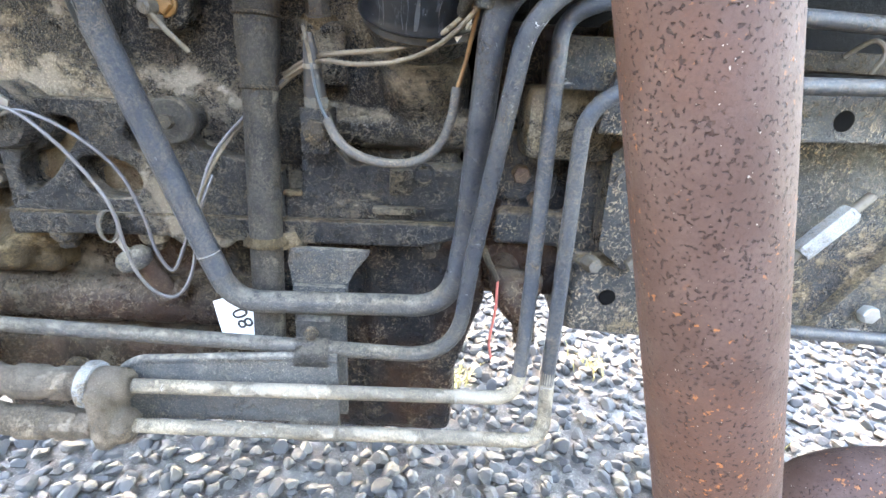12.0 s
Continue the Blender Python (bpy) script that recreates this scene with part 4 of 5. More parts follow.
for path in (pc, pd):
    low = [p for p in path if p.z < 0.635 and p.x < 0.3735]
    up = path[len(low) - 1 :]
    line = thing("hydraulic_pipe", low[0], "slate-blue bent steel hydraulic pipe, dust-white along the bottom", "pipe")
    part("upright_run", tube(bmesh.new(), up, 0.0058, 18), pipe_clean, line)
    part("bottom_run", tube(bmesh.new(), low, 0.00585, 18, 0.03), pipe_dusty, line, "dust-covered horizontal run")

# hose ends on the left
for k, (z, y) in enumerate(((0.6060, 0.104), (0.5705, 0.099))):
    hose = thing("hydraulic_hose", (-0.05, y, z), "dust-caked hydraulic hose with crimped fitting", "hose")
    path = spline([(-0.32, y + 0.07, z + 0.10 - 0.02 * k), (-0.20, y + 0.05, z + 0.055 - 0.015 * k), (-0.12, y + 0.012, z + 0.018 - 0.006 * k), (-0.070, y, z + 0.003), (-0.040, y, z)], 8)
    part("rubber_hose", tube(bmesh.new(), path, 0.0120, 18, 0.04), hose_dusty, hose)
    part("crimp", lathe(bmesh.new(), (-0.052, y, z), (1, 0, 0), [(0.0125, 0), (0.0140, 0.001), (0.0140, 0.020), (0.0122, 0.022), (0.0122, 0.030)], 20), hose_dusty, hose)
    part("hex_nut", hexagon(bmesh.new(), (-0.022, y, z), (1, 0, 0), 0.0235, 0.017, 0.1), hose_dusty, hose)
    part("sleeve_nut", lathe(bmesh.new(), (-0.005, y, z), (1, 0, 0), [(0.0105, 0), (0.0115, 0.001), (0.0115, 0.012), (0.009, 0.014)], 20), hose_dusty, hose)
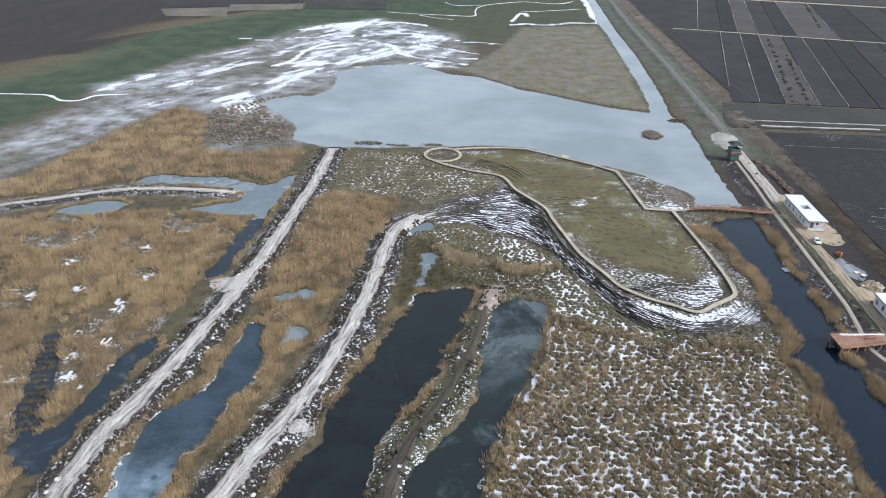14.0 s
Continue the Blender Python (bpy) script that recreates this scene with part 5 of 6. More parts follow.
def box_mesh(name, mat, *rows):
    bm = boxes(*rows)
    me = bpy.data.meshes.new(name)
    bm.to_mesh(me)
    bm.free()
    me.materials.append(mat)
    return me


def piece(name, me, m, parent):
    ob = new(name, me)
    ob.parent = parent
    ob.matrix_local = m
    return ob


def evenly(line, step):
    """Places at even steps along a line, with headings in degrees from +y."""
    p = np.asarray(line, float)
    s = np.r_[0, np.cumsum(np.linalg.norm(np.diff(p, axis=0), axis=1))]
    n = max(int(round(s[-1] / step)), 1)
    at = (np.arange(n) + 0.5) * s[-1] / n
    x, y = np.interp(at, s, p[:, 0]), np.interp(at, s, p[:, 1])
    x2, y2 = np.interp(at + 0.4, s, p[:, 0]) - np.interp(at - 0.4, s, p[:, 0]), np.interp(at + 0.4, s, p[:, 1]) - np.interp(at - 0.4, s, p[:, 1])
    return [(a, b, math.degrees(math.atan2(-c, d))) for a, b, c, d in zip(x, y, x2, y2)], s[-1] / n


BAY = bay_mesh(2.5, 1.2, MAT_WOOD)
POST = box_mesh("post", MAT_WOOD, (-0.07, 0.07, -0.07, 0.07, -1.6, 0.0))
KERB = box_mesh("edge_beam", MAT_WOOD, (-0.05, 0.05, -1.26, 1.26, 0.0, 0.12))


def boardwalk(line, label, z=0.55):
    base = tagged(new("boardwalk"), label, "boardwalk", "boardwalk loop")
    places, step = evenly(line, 2.4)
    for x, y, a in places:
        m = pose(x, y, z, 0, 0, a)
        piece("deck_bay", BAY, m, base)
        for s in (-1, 1):
            piece("post", POST, m @ pose(s * 0.52, 0, -0.05), base)
            piece("edge_beam", KERB, m @ pose(s * 0.56, 0, 0.002), base)
    return base


boardwalk(spline(WALK_WEST, 1.0)[:], "pale wooden boardwalk winding past the ploughed marsh")
boardwalk(np.array(WALK_EAST), "pale wooden boardwalk along the lake shore")
boardwalk(np.array([(21.0 + 7.2 * math.cos(t), 338.2 + 7.8 * math.sin(t)) for t in np.linspace(0, 2 * math.pi, 40)]), "round wooden boardwalk ring at the lake")


def platform(x, y, turn, sx, sy, label):
    base = tagged(new("viewing_platform"), label, "platform")
    base.matrix_world = pose(x, y, 0.56, 0, 0, turn)
    part("floor", boxes(*[(-sx / 2, sx / 2, -sy / 2 + i * 0.15, -sy / 2 + i * 0.15 + 0.13, -0.05, 0.02) for i in range(int(sy / 0.15))]), MAT_WOOD, base)
    for a in (-1, 1):
        for b in (-1, 1):
            part("post", boxes((a * sx / 2 * 0.9 - 0.07, a * sx / 2 * 0.9 + 0.07, b * sy / 2 * 0.9 - 0.07, b * sy / 2 * 0.9 + 0.07, -1.6, -0.051)), MAT_WOOD, base)
    part("bench_seat", boxes((-sx / 2 + 0.3, sx / 2 - 0.3, -0.2, 0.2, 0.42, 0.47)), MAT_WOOD, base)
    for a in (-1, 1):
        part("bench_leg", boxes((a * (sx / 2 - 0.6) - 0.05, a * (sx / 2 - 0.6) + 0.05, -0.18, 0.18, 0.02, 0.42)), MAT_WOOD, base)
    return base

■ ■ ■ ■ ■

TASK DIRECTIONS: Collect every line from the records above that contains the word "parts".

OUTPUT BELOW:
Continue the Blender Python (bpy) script that recreates this scene with part 4 of 5. More parts follow.
Continue the Blender Python (bpy) script that recreates this scene with part 5 of 6. More parts follow.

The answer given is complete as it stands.